トップ>国土交通省・最新の動き>VOL.115 平成30年度予算事業「空き家等の流通・活用促進事業」について
2018年6月13日
平成30年度予算事業として、昨年度から継続事業となります「地域の空き家・空き地の利活用モデル事業」の募集を開始致しました。今回はその取り組みについて、紹介します。
近年、全国の空き家の総数は増加の一途をたどっており、平成25年時点で空き家の総数は約820万戸、住宅ストック総数の13.5%を占めています。
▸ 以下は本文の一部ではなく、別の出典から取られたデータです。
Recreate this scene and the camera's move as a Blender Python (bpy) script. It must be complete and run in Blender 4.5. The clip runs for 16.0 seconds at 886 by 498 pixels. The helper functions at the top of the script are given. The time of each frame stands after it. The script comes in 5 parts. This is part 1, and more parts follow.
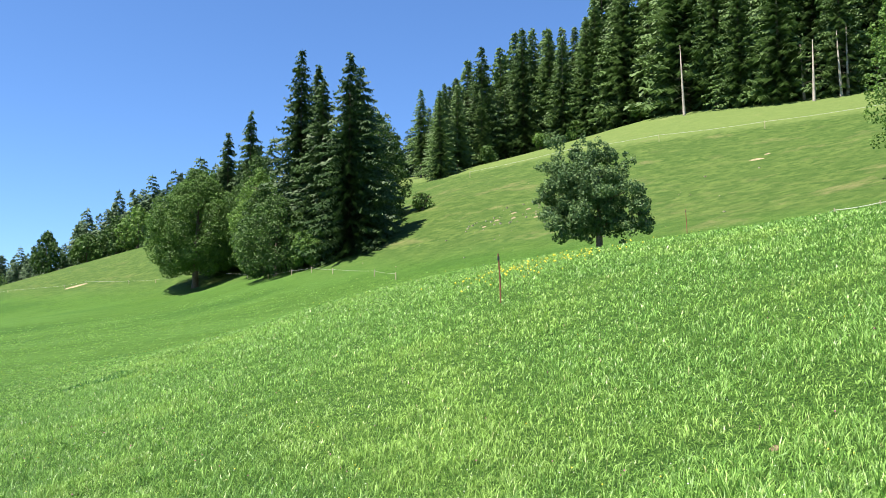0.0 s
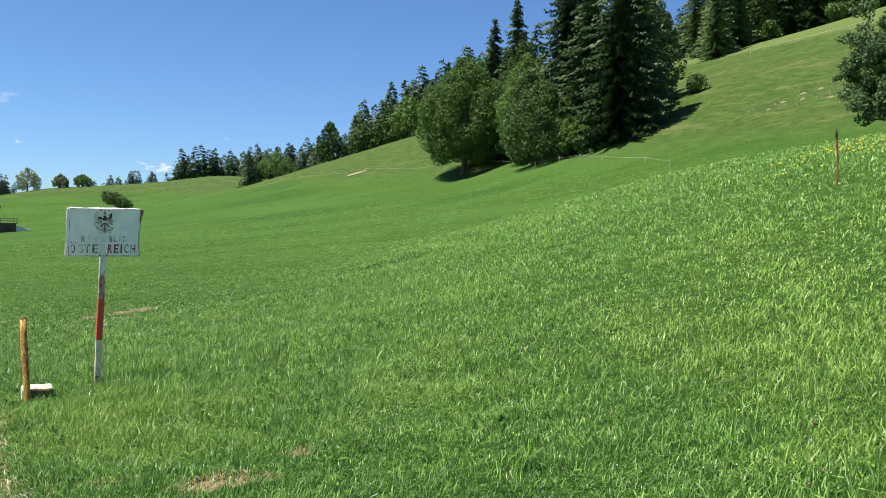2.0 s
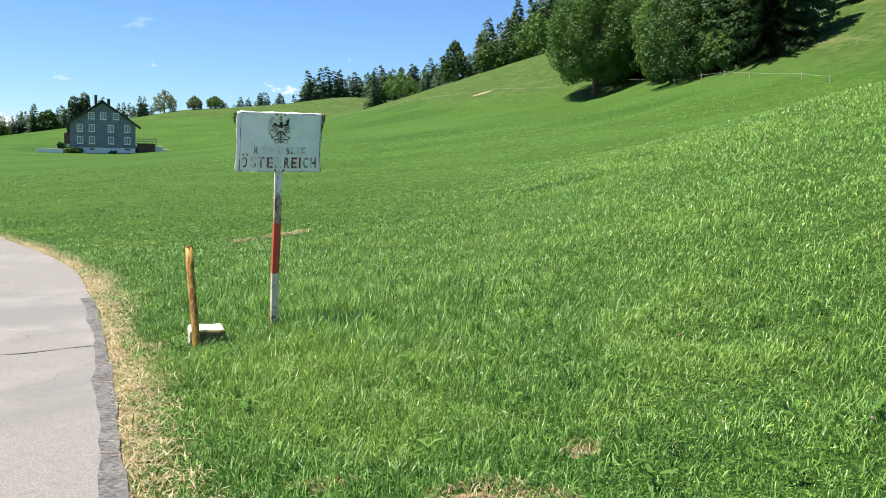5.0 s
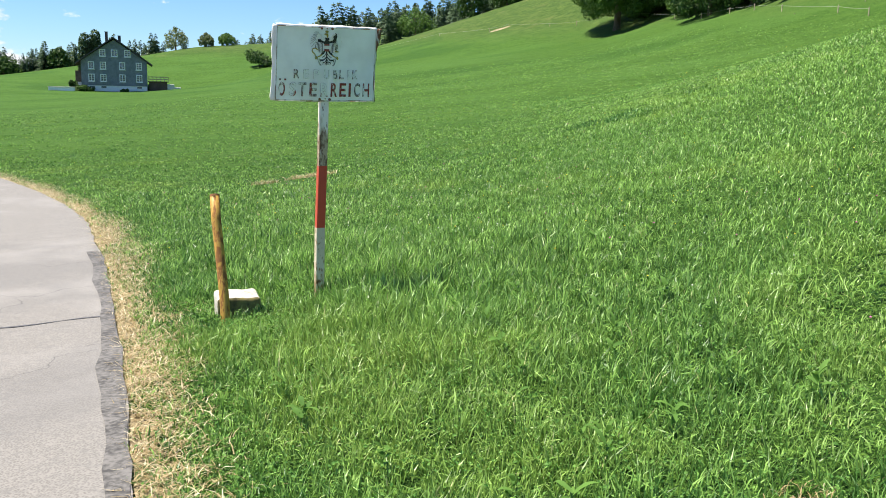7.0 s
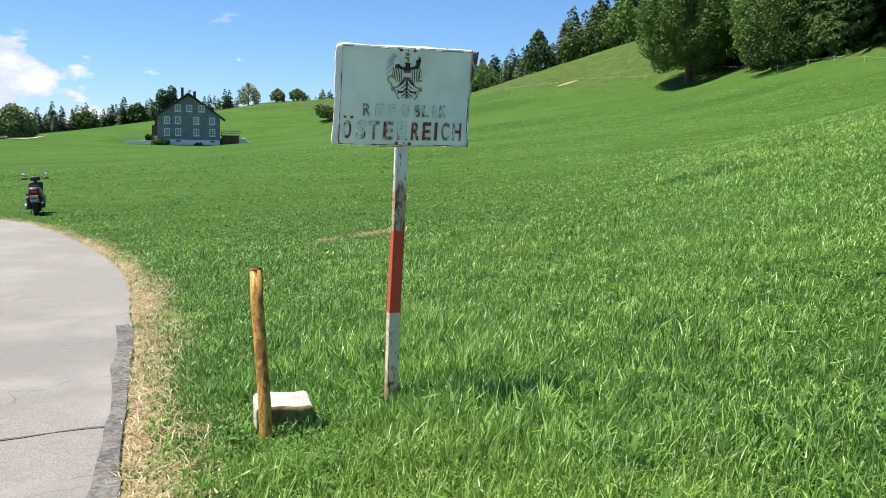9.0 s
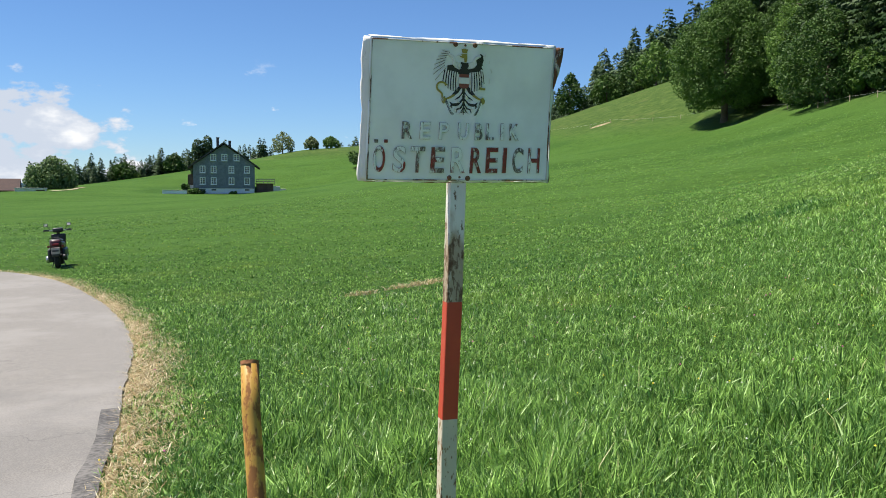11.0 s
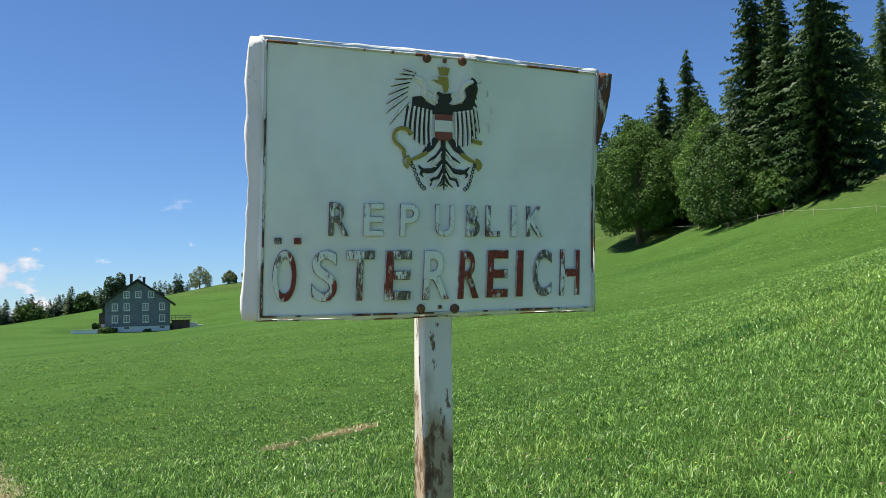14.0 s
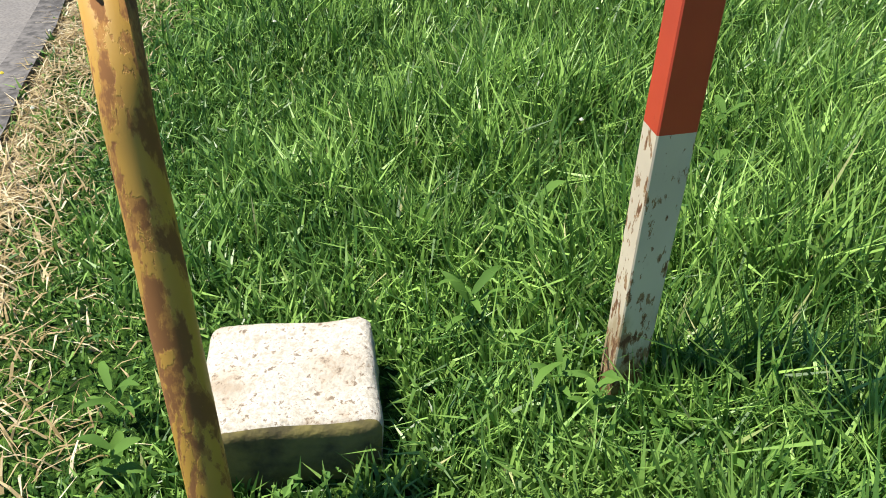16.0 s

また、世帯が所有する空き地面積は、平成15年からの10年間で約1.4倍に増加しています。
空き家・空き地等の流通・利活用が進みにくい背景として、空き家・空き地等の有効活用・管理には、不動産取引の専門家である宅地建物取引業者の協力が不可欠ですが、地方公共団体と宅地建物取引業者等が連携・協力した取り組みは十分に全国的に広がっていないことが挙げられます。こうした現状において、不動産分野における生産性の向上を図り、我が国の経済成長に貢献していくためには、国民の未利用資産である空き家・空き地等の不動産ストックについて、需給のミスマッチの解消や新たな需要の創出等により、その流動性を高め、有効活用を推進する必要があります。
本事業では、地域の空き家・空き地等の利活用に取り組む地方公共団体と宅地建物取引業者等が連携したモデル事業者を募集し、その活動を支援し空き家・空き地等の流通促進を図ることを目的としています。
本取り組みでは、不動産取引の専門家である宅地建物取引業者のノウハウを活用し、先進的な取り組みを行う不動産業団体等の活動支援を実施します。想定される事例としては、リフォーム事業者との連携による移住希望者向けリフォーム提案、空き家化を未然に防ぐための遠隔地居住者向け相続不動産相談等です。宅地建物取引業者を中心として、地方公共団体、NPO団体、リフォーム業者等の団体や地域の企業が連携して、地域の不動産ストックである空き家等の流通・活用促進を図る不動産業団体等のモデル的な取り組みを支援します。
本年度は、上記のような取り組みに加え、ビッグデータやAI、IoT等の新技術を不動産流通分野で活用した取り組みも積極的に支援する対象としています。
なお、本事業は平成29年からの継続事業であり、平成29年度には、全国38事業を採択しました。これにより実際に流通・利活用に結びついた空き家・空き地等は54件となっています。(43件はすでに流通・利活用がされており、11件は具体的に調整中)具体の事業内容としては、所有者向けセミナーの開催等が24団体、事業者向けの研修等の実施が17団体、個別相談会の開催が25団体でした。その他、空き家の実態調査、自治体との空き家バンク協定、空き家管理サポーターの住民登録等の取り組みもありました。
このように、本年度も各協議会がそれぞれの地域で、消費者のニーズに応える様々な取り組みに支援を行っていきます。
平成30年度末には、採択された不動産業団体等が事業成果報告を行う発表会を開催する予定であり、各地域における優良事例を全国の事業者等で共有し、地域における効果的な流通モデルの構築・横展開を図ります。
※執筆の内容は、2018年5月末時点によるものです。